Third, the GND’s insistence that economic policy must benefit disadvantaged communities, particularly those of race and geography, marks it out from the traditional discourse of environmentalism. It is deliberately designed to bring together these formerly estranged political constituencies.
The political economy principle concerns the role of the state in economic policy. In the country where support for government intervention is usually weakest, the GND boldly insists that the state must motivate, guide and significantly contribute financially to the investment needed.
In putting all this together into a single narrative with a memorable name, the Green New Deal represents the very definition of a new and radical economic policy approach.
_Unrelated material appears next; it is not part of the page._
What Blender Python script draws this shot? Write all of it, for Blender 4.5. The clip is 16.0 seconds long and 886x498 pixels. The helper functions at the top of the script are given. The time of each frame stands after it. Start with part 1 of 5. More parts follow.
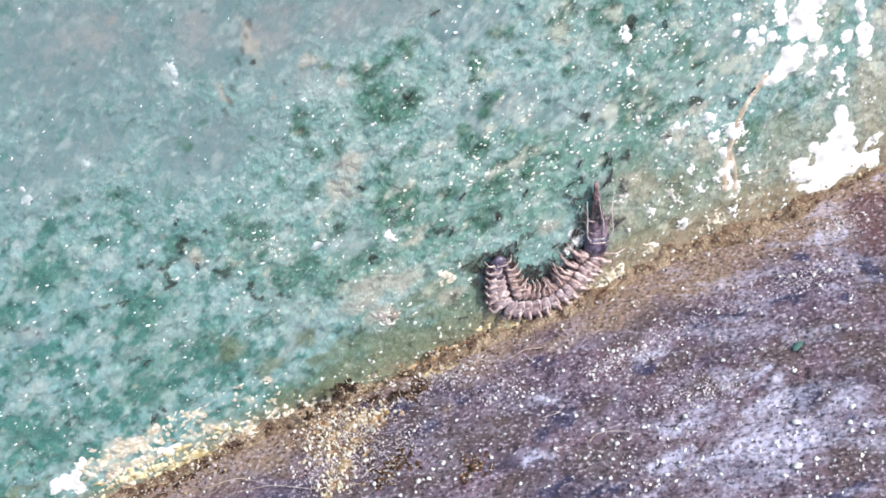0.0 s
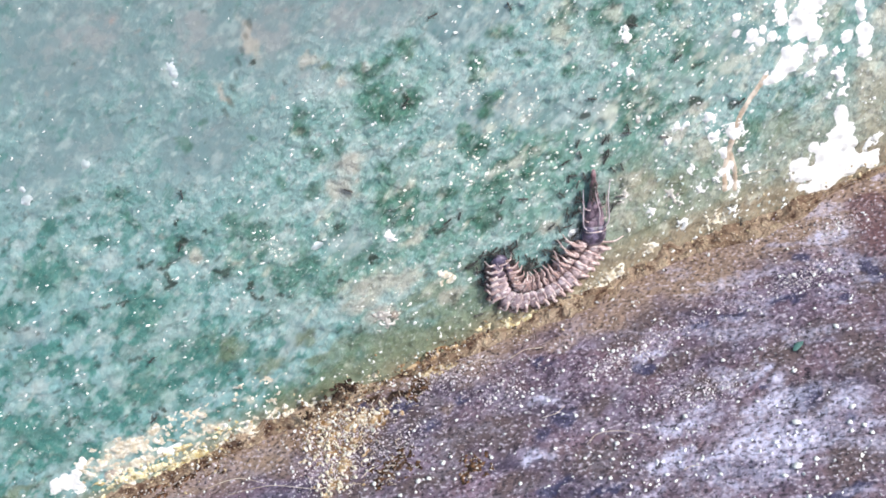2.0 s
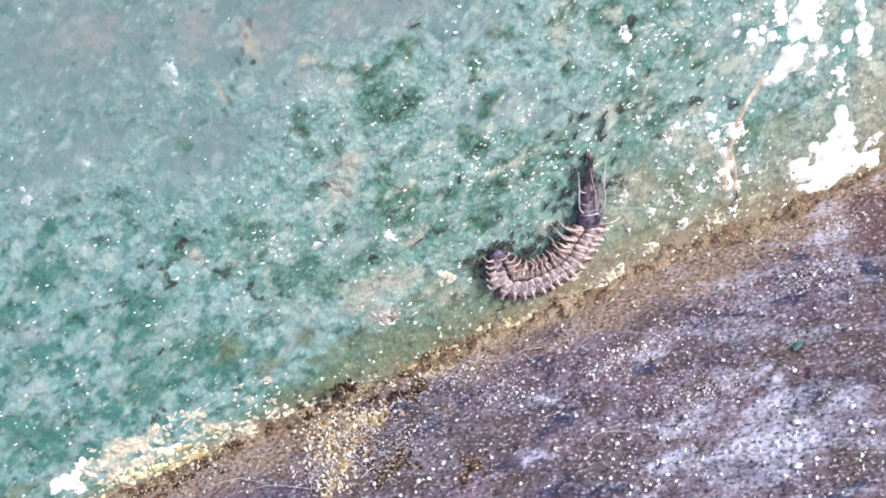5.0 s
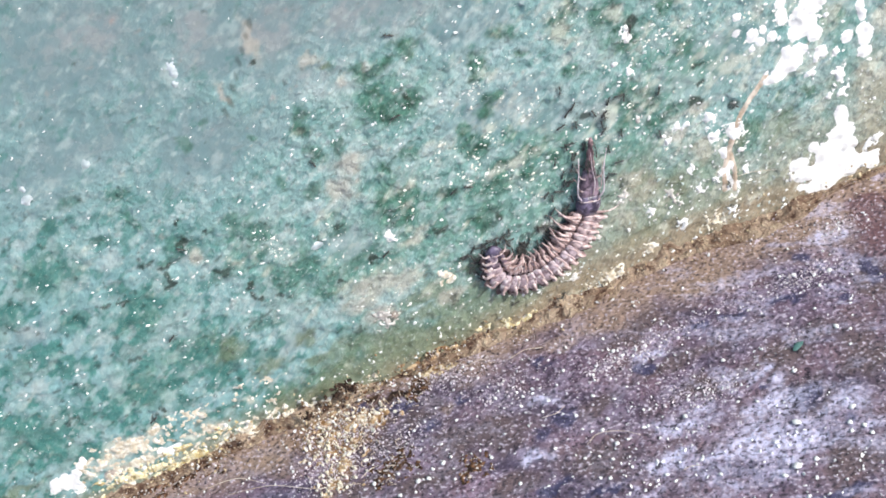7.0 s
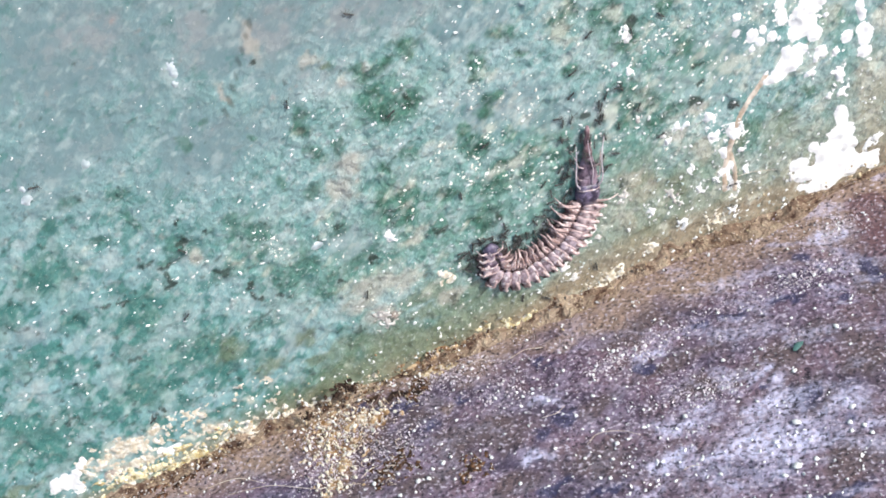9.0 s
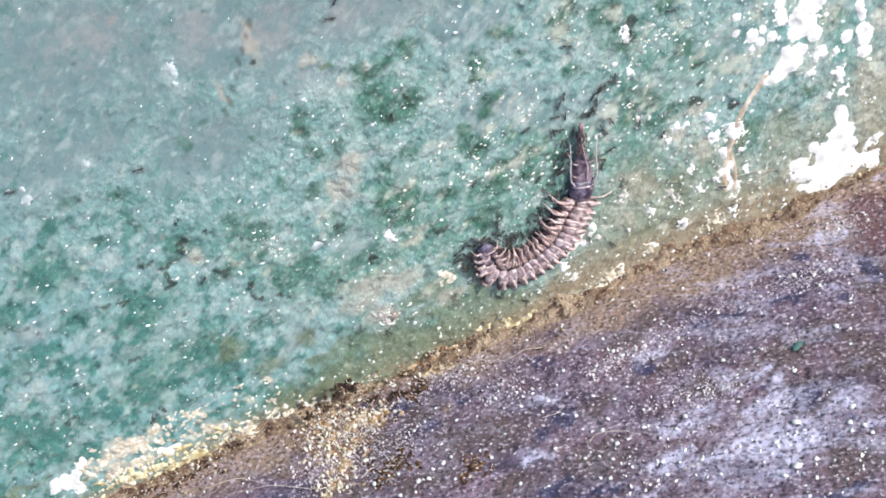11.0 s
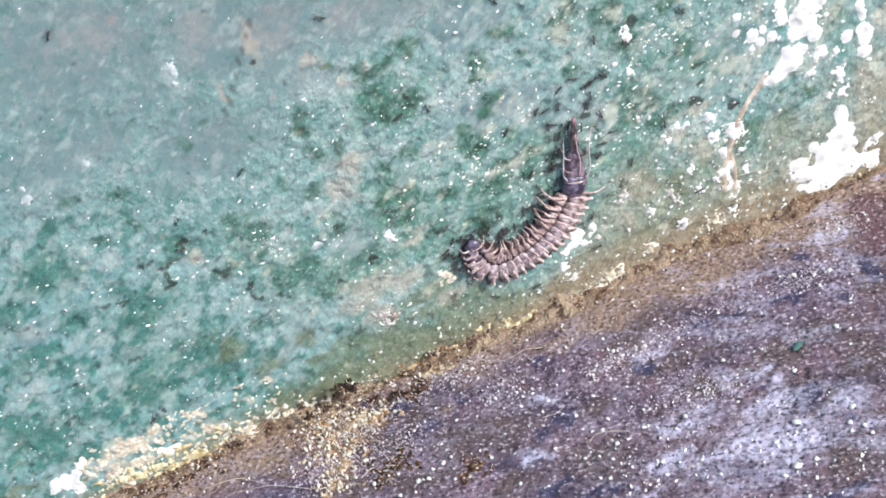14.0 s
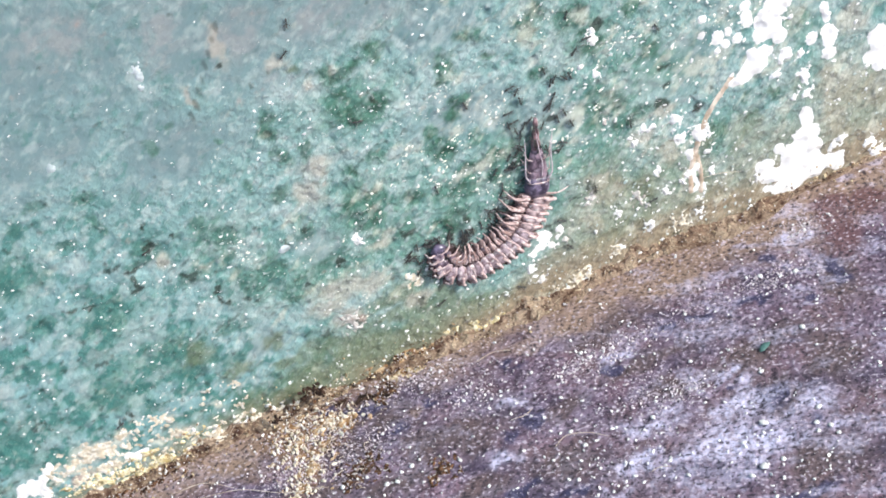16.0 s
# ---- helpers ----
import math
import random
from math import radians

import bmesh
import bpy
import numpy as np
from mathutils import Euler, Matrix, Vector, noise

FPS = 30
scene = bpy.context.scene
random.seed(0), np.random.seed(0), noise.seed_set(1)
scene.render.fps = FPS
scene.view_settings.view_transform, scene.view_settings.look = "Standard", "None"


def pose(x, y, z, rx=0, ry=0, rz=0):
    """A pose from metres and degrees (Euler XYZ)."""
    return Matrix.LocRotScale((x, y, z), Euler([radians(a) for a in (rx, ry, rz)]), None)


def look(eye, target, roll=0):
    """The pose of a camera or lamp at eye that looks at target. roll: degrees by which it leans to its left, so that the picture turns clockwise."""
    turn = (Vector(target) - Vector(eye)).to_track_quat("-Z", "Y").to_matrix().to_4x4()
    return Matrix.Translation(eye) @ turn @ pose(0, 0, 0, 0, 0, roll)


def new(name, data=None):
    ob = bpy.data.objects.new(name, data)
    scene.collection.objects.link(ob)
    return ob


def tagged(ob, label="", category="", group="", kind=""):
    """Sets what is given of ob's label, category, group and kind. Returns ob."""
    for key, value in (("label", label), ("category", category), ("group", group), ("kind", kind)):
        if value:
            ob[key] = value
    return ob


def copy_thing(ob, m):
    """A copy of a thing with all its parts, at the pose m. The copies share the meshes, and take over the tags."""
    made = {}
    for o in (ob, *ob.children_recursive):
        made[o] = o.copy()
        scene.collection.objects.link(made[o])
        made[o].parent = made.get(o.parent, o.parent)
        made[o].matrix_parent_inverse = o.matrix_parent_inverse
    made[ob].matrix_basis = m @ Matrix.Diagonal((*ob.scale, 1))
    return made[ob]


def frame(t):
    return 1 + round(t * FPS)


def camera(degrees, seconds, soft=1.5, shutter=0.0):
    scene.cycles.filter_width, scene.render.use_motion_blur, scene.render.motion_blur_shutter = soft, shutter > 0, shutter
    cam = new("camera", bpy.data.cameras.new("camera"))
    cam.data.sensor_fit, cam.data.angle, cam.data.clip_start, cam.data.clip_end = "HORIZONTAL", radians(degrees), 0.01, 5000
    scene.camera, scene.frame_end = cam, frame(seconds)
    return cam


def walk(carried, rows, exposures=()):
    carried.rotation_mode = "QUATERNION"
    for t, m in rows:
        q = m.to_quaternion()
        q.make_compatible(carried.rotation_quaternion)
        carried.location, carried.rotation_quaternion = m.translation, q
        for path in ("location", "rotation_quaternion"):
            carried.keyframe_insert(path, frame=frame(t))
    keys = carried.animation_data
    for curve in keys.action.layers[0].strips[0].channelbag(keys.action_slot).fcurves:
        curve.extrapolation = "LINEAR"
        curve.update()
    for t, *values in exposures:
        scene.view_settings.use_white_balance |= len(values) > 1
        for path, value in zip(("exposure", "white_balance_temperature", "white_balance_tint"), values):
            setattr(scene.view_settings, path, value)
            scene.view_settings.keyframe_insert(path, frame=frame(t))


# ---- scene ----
cam = camera(30, 16.0, 1.75, 0.15)
MM = 0.001
EYE, AIM = (0.0, -0.18615, 0.17600), (0.0, 0.0, 0.0198)
STILL = look(EYE, AIM, -23.2)


def nudged(right, up, lean):
    """The still view, turned aside by some degrees."""
    return STILL @ pose(0, 0, 0, up, -right, lean)


walk(cam, [
    (0.0, STILL), (15.3, STILL), (15.4, STILL), (15.5, nudged(1.01, 0.08, -0.25)), (15.6, nudged(1.61, 0.02, -0.25)),
    (15.7, nudged(1.32, 0.02, -0.25)), (15.8, nudged(1.31, 0.06, -0.28)), (15.9, nudged(1.13, 0.06, -0.28)), (16.0, nudged(1.125, 0.10, -0.29)),
], [(0.0, 0.31), (4.0, 0.31), (9.0, 0.29), (12.5, 0.255), (15.0, 0.235), (15.4, 0.235), (16.0, 0.32)])

# ---- daylight ----
SUN_HIGH, SUN_ROUND = 34, 52          # degrees above the horizon, degrees from straight in front of the wall towards +x
world = bpy.data.worlds.new("sky")
scene.world = world
world.use_nodes = True
wn = world.node_tree
sky = wn.nodes.new("ShaderNodeTexSky")
sky.sky_type, sky.sun_disc = "NISHITA", False
sky.sun_elevation, sky.sun_rotation = radians(SUN_HIGH), radians(180 - SUN_ROUND)
wn.links.new(sky.outputs[0], wn.nodes["Background"].inputs[0])
wn.nodes["Background"].inputs[1].default_value = 0.15
sun = new("sun", bpy.data.lights.new("sun", "SUN"))
sun.data.energy, sun.data.angle, sun.data.color = 3.6, radians(3), (1.0, 0.96, 0.92)
h, r = radians(SUN_HIGH), radians(SUN_ROUND)
sun.matrix_world = look((math.sin(r) * math.cos(h), -math.cos(r) * math.cos(h), math.sin(h)), (0, 0, 0))


# ---- fields: where paint, moss, dirt, painted sheen and relief lie (millimetres) ----
def lattice(ix, iy, seed):
    v = (ix.astype(np.int64) * 374761393 + iy.astype(np.int64) * 668265263 + seed * 974634777) & 0x7FFFFFFF
    v = ((v ^ (v >> 13)) * 1274126177) & 0x7FFFFFFF
    return ((v ^ (v >> 16)) & 0xFFFFF) / float(0xFFFFF)


def value_noise(x, y, size, seed):
    x, y = np.asarray(x, float) / size, np.asarray(y, float) / size
    ix, iy = np.floor(x), np.floor(y)
    fx, fy = x - ix, y - iy
    fx, fy = fx * fx * (3 - 2 * fx), fy * fy * (3 - 2 * fy)
    a, b = lattice(ix, iy, seed), lattice(ix + 1, iy, seed)
    c, d = lattice(ix, iy + 1, seed), lattice(ix + 1, iy + 1, seed)
    return (a * (1 - fx) + b * fx) * (1 - fy) + (c * (1 - fx) + d * fx) * fy


def cloud(x, y, size, seed, octaves=3, angle=27, stretch=1.0):
    """Layered noise from 0 to 1, drawn out along the angle."""
    ca, sa = math.cos(radians(angle)), math.sin(radians(angle))
    p, q = (x * ca + y * sa) / stretch, -x * sa + y * ca
    total, weight = 0, 0
    for k in range(octaves):
        w = 0.55 ** k
        total, weight = total + w * value_noise(p + 13 * k, q - 7 * k, size / 2 ** k, seed + k), weight + w
    return total / weight


def ramp(v, lo, hi):
    v = np.clip((v - lo) / (hi - lo), 0, 1)
    return v * v * (3 - 2 * v)


def patches(x, y, blobs):
    """The highest of many soft round patches (x, y, half width, half height)."""
    best = np.zeros_like(x)
    for cx, cy, rx, ry in blobs:
        best = np.maximum(best, np.exp(-((x - cx) / rx) ** 2 - ((y - cy) / ry) ** 2))
    return best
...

It aims to tell a story about the kind of economy we need. By offering the public something concrete, nameable and communicable, it demonstrates and embodies an alternative to current economic orthodoxy.
In this sense, we can understand the Green New Deal at a third level. It is a strategic intervention in the struggle to shift the consensus of economic policy. By acting as the vanguard of a new political and economic paradigm, the GND is designed to crystallise and illustrate the argument for change. That’s why the job guarantee, and the promise of universal health care and housing, have been included in the mix. There is a deeper agenda here, to which the GND is intended to be an entry point, but not the end. As the Democrats gear up to elect their presidential candidate for 2020, the near-universal adoption of the GND by the leading contenders is a potent sign that something radical is stirring in American politics.